へーつぁんの自由研究日記

うだつのあがらない法曹の日常

新司法試験合格者が約10年ぶりに新司法試験の択一式を解いてみた

ここのところ風邪気味で,コロナウイルスの状況を踏まえると,土日に外に出るのは差し控えたい。そこで,ちょっと時間ができたので,Youtubeの「東大生が○○してみた」という企画みたいに,択一試験を解いてみようと思う(突然)。

【新司法試験の択一式試験について】
新司法試験の択一式試験は,憲法(50分),民法(75分),刑法(50分)の3つの科目があり,この試験で一定の得点を取らないと,いわゆる「足きり」となり,論文式試験の採点をしてもらうことができない。

例えば,令和元年の新司法試験では,各試験科目いずれも40%以上の得点を獲得し,かつ,合計点が108点以上でなければ,論文試験を採点してもらえないことになる。
令和元年では,4429人の採点対象者のうち,合格に必要な成績を得たものは,3287人であり,1000人以上が足切りを受けていることになるので,結構厳しい。

なお,私が新司法試験を受けた頃は,短答式は7科目だった(民訴,刑訴,商法,行政法が追加)。別に今の制度がゆとりだというつもりはないが,手続法である民訴と刑訴はあった方が良いのでは,と思わなくもない。

【刑法やってみよう】
さて,民法は75分と長くてめんどくさかったので,とりあえず令和元年の刑法だけ解いてみよう。正直,実施前の感覚として,あんまり実体法には自信がない。実務に出れば,変な間違いはできないから,必ず主張の裏付け文献を見つけるようにしている。そのため,別に判例等を覚える必要はない。

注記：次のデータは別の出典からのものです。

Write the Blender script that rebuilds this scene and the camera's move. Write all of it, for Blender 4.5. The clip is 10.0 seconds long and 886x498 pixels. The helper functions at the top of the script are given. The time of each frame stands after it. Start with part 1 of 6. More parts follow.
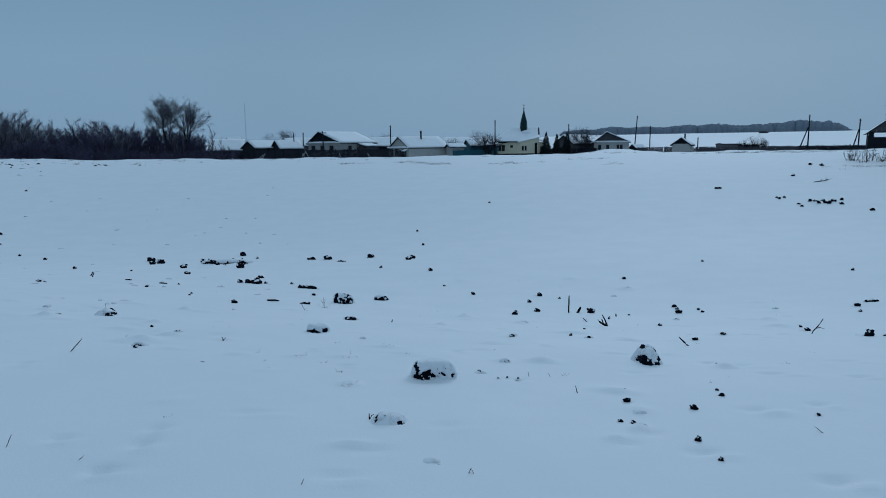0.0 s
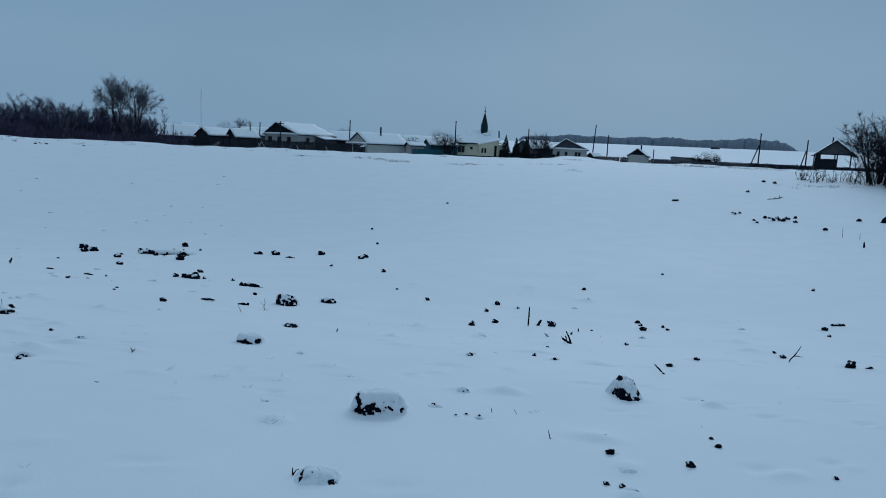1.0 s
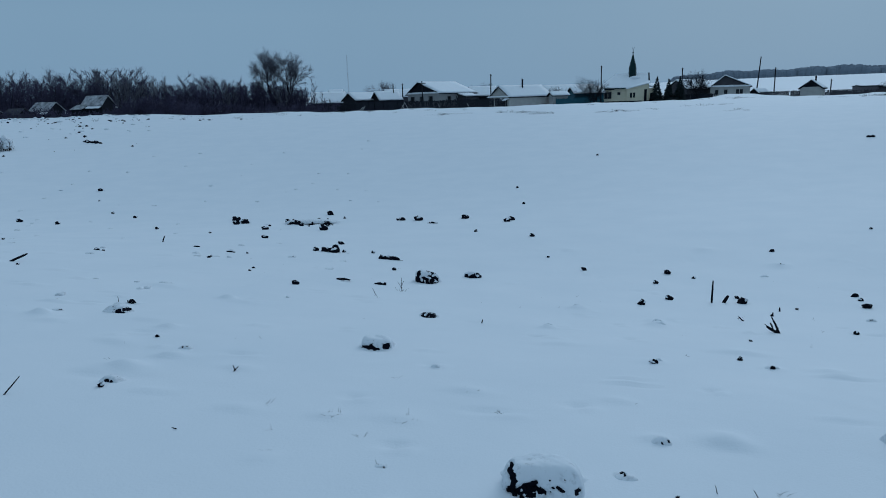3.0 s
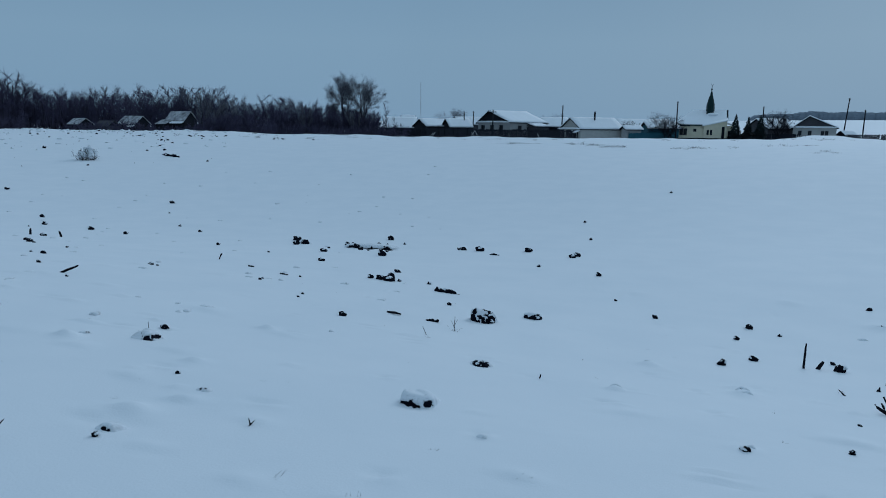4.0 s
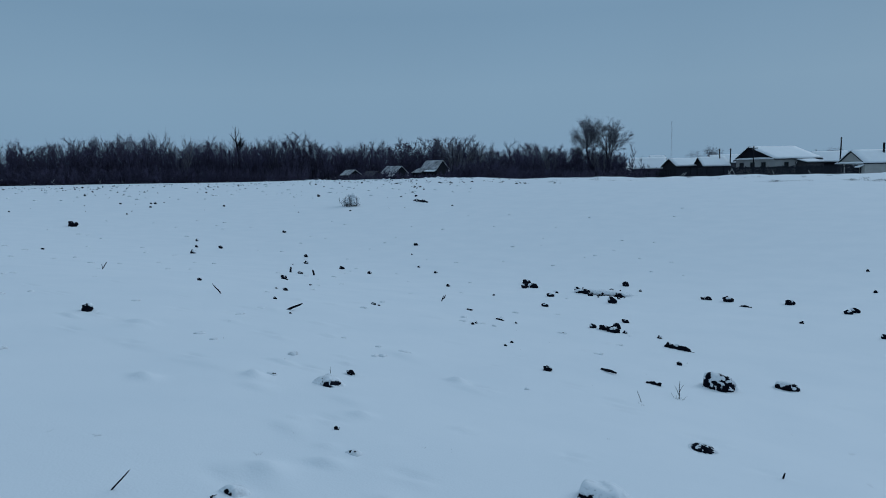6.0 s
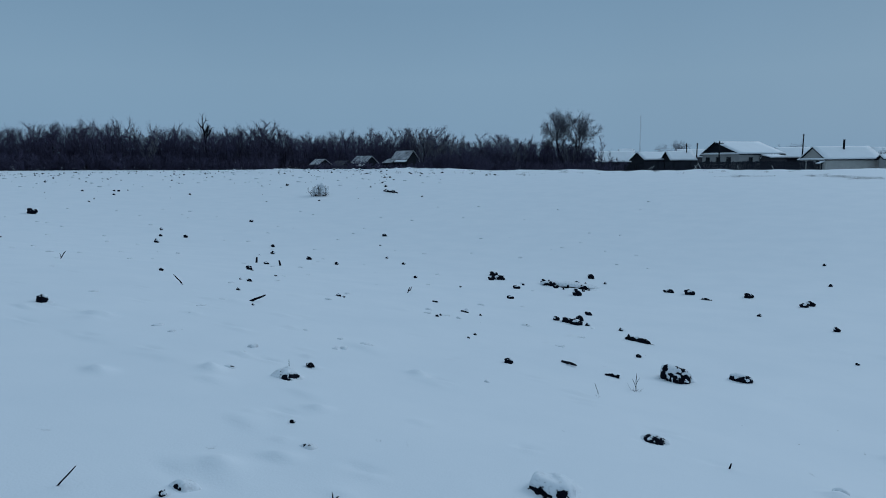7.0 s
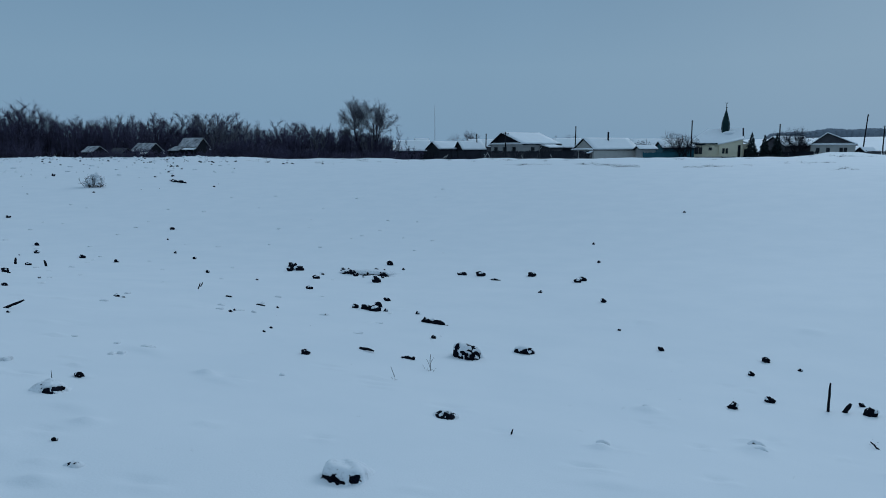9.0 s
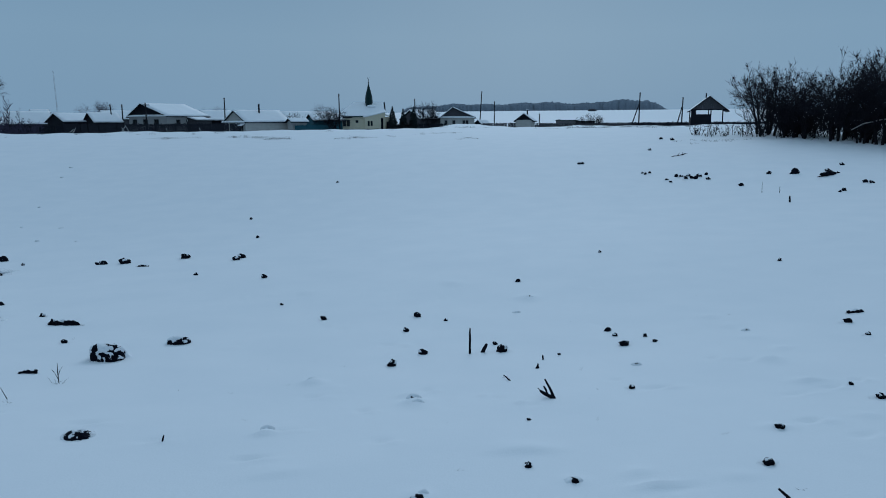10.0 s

言い訳はともかく,実際にやってみよう。20問を50分だから,1問当たり2分30秒。結構忙しそうだ...それでは,スタート。

【回答中の心の叫び】
・詐欺罪と二項強盗罪の区別ってどうすんだっけ...?
・同時傷害の特例による傷害致死ってありうるってことでいいんだよね…?承継的共犯の規定との関係とか覚えてないよ...
・特別公務員暴行陵虐罪とか公務員職権濫用罪の構成要件なんて覚えてないってば…
・てか時間足りなくね?
・不動産が絡んでくる横領...現役のころからよくわかってなかったから全然分からん
・身分犯の共犯も同じで,現役の頃からよくわかってなかったなぁ...
・あかん,時間たりん。

【結果】
さて,気になる結果は…



34点/50点(得点率68%,上位43%)




…なんか微妙

全く準備なしに約10年ぶりにやったことを考えれば,健闘した方なのだろうか。なんかつまらなくもなく,面白くもない。まぁ,思ったよりひどくなくて少し安心?複雑な気持ち...

【採点後の雑感】
・基本的な事務処理能力がないと,高得点は望めない印象。ロースクールの適性試験があったと思うけど(今もあるのかな?),そこで高得点を出せる人は,刑法の択一も高得点な気がする。
・私が現役の頃と問題のパターンがあまり変わっていない。やっぱり過去問大事。不真正不作為犯,因果関係,正当防衛,被害者の承諾,実行の着手,共犯,占有関係,窃盗詐欺強盗の相互関係は頻出な印象。
・細かい判例はそんなに覚える必要なさそう(一部例外あるので,満点のためには細かい判例も必要)。重要判例をきちんと理解して,そこから応用できる能力の方がまずは重要。
・現役の頃にしっかり勉強することは大事。意外と知識は衰えない。逆に,刑法の実体法の知識に関しては実務に出て積み重なるというわけでもなさそう。

【まとめ】
実務家も,択一試験に関してはそんな大したことがない,のかも?
(少なくとも,私は大したことはない。偉そうなこと言えないな…)
気が向いたら今度は民法かな。憲法はおよそできる気がしないのでパス。